The Conn Beach boardwalk routinely becomes unsafe after a tropical storm or series of rough Nor’easters chew into the dunes, and scientists say beaches within Vero’s city limits are some of the most critically eroded in the county. It will take 3,560 tons of sand trucked onto the beach from an inland sand mine to replenish the dunes and get the boardwalks and dune crossings ready for another storm season this summer.

Permits from the Florida Department of Environmental Protection have been secured and the beach repair work will begin immediately so work can be completed by March 1, when all equipment will have to be off the beach ahead of sea turtle nesting season.

There’s no money in the 2017-18 budget for these repairs, and Vero does not share in the funding Indian River County receives from various sources – including the bed tax – to pay for dune and beach repair projects.

City Manager Jim O’Connor said the money would come out of the city’s $827,509 emergency reserve fund set aside for things like hurricane damage. Approximately 75 percent of the costs may eventually be reimbursed by the Federal Emergency Management Agency, but “the allocation of FEMA funds for dune restoration is not certain at this time,” according to O’Connor.

Operating on a separate track, the county is scheduled to refurbish the city’s beaches, deemed Sector 5 in the county’s beach plan, in late 2018 or early 2019, provided that funding from the state is available and the project is deemed eligible. In the meantime, the city is on its own.

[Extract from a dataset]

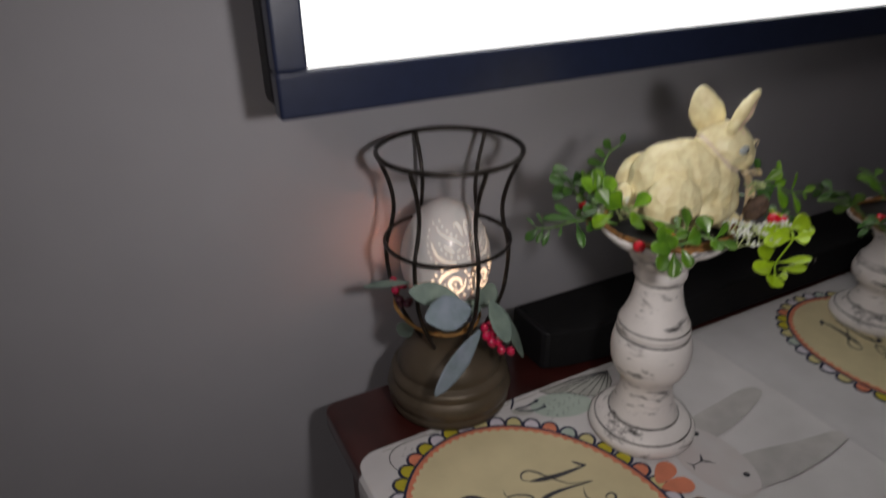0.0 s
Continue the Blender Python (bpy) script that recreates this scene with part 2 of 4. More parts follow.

Vero is prohibited from using tax funds for large-scale beach replenishment such as the county has planned due to a 1980s-era referendum. Those who oppose beach replenishment mostly object to paying dearly for what they deem to be a futile fight against nature, but oceanfront residents and businesses rely upon regular influxes of sand to protect property and promote a healthy tourist economy.

Howle is the most recent in a series of Vero mayors to try to get funding out of Indian River County to help pay for repair of city beaches.

Previous mayors Jay Kramer and Dick Winger took an adversarial approach with the county over the bed tax, but Howle said he’s trying to accomplish the same goal via diplomacy. “It certainly is worth noting the vast majority of tourism dollars come from COVB.  Being sure Vero gets a fair shake is always something we keep in mind and would like to explore further in the future.”

The Vero Beach Lifeguard Association 2017 Annual Report published earlier this month states that more than 755,000 people flocked to Vero’s city beaches during guarded hours last year, with estimates for total visitor count topping one million people. Beach attendance was up 8 percent from 2016, and was the highest since 2012, providing a strong boost for local businesses.

One reason city beaches are so popular is that Vero not only pays to “groom” its five major public beaches from November to April, when it’s not peak turtle-nesting season, but also contracts with workers to comb the beaches for trash.